- WHAT THE EXERCISE ASKS -
Wherever a line below holds the word "recreates", copy that line.

- DATASET ROWS -
-.-.-
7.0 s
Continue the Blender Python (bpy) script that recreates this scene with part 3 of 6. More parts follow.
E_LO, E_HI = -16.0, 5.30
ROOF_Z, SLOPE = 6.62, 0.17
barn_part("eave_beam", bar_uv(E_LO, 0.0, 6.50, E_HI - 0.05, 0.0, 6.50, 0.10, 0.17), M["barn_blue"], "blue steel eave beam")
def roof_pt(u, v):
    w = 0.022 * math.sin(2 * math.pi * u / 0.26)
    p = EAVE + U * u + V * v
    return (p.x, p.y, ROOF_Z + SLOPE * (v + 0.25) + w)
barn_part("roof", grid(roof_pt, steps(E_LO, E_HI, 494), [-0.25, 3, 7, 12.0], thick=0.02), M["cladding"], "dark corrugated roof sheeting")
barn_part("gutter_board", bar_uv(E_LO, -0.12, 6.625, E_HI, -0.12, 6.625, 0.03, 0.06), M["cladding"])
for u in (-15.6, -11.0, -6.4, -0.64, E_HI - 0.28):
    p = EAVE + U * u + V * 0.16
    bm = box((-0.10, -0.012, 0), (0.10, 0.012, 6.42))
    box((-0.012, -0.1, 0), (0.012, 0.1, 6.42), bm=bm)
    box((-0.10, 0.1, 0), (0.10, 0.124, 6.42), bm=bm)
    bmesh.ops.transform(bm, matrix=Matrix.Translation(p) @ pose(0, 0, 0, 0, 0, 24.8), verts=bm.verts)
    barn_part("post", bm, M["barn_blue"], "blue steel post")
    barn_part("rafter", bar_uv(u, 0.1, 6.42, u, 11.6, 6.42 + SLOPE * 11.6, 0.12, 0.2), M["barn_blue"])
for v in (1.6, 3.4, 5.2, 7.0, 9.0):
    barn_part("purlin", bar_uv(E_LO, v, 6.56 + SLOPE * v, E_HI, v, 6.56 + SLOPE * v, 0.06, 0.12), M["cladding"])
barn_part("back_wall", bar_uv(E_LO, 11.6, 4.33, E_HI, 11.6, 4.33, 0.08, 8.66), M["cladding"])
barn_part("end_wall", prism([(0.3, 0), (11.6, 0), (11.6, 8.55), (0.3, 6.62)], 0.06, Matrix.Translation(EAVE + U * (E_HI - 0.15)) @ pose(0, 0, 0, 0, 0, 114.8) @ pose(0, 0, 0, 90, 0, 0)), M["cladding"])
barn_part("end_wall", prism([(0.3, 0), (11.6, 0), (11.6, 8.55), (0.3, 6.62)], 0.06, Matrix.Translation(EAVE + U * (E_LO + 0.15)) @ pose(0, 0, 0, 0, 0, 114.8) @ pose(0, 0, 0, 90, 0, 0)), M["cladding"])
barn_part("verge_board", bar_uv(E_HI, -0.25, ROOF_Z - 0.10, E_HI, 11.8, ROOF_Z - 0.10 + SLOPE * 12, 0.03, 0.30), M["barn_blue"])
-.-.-
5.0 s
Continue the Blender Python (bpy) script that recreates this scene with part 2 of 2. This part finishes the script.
-.-.-
- SOLUTION TO THIS EXERCISE -
Continue the Blender Python (bpy) script that recreates this scene with part 3 of 6. More parts follow.
Continue the Blender Python (bpy) script that recreates this scene with part 2 of 2. This part finishes the script.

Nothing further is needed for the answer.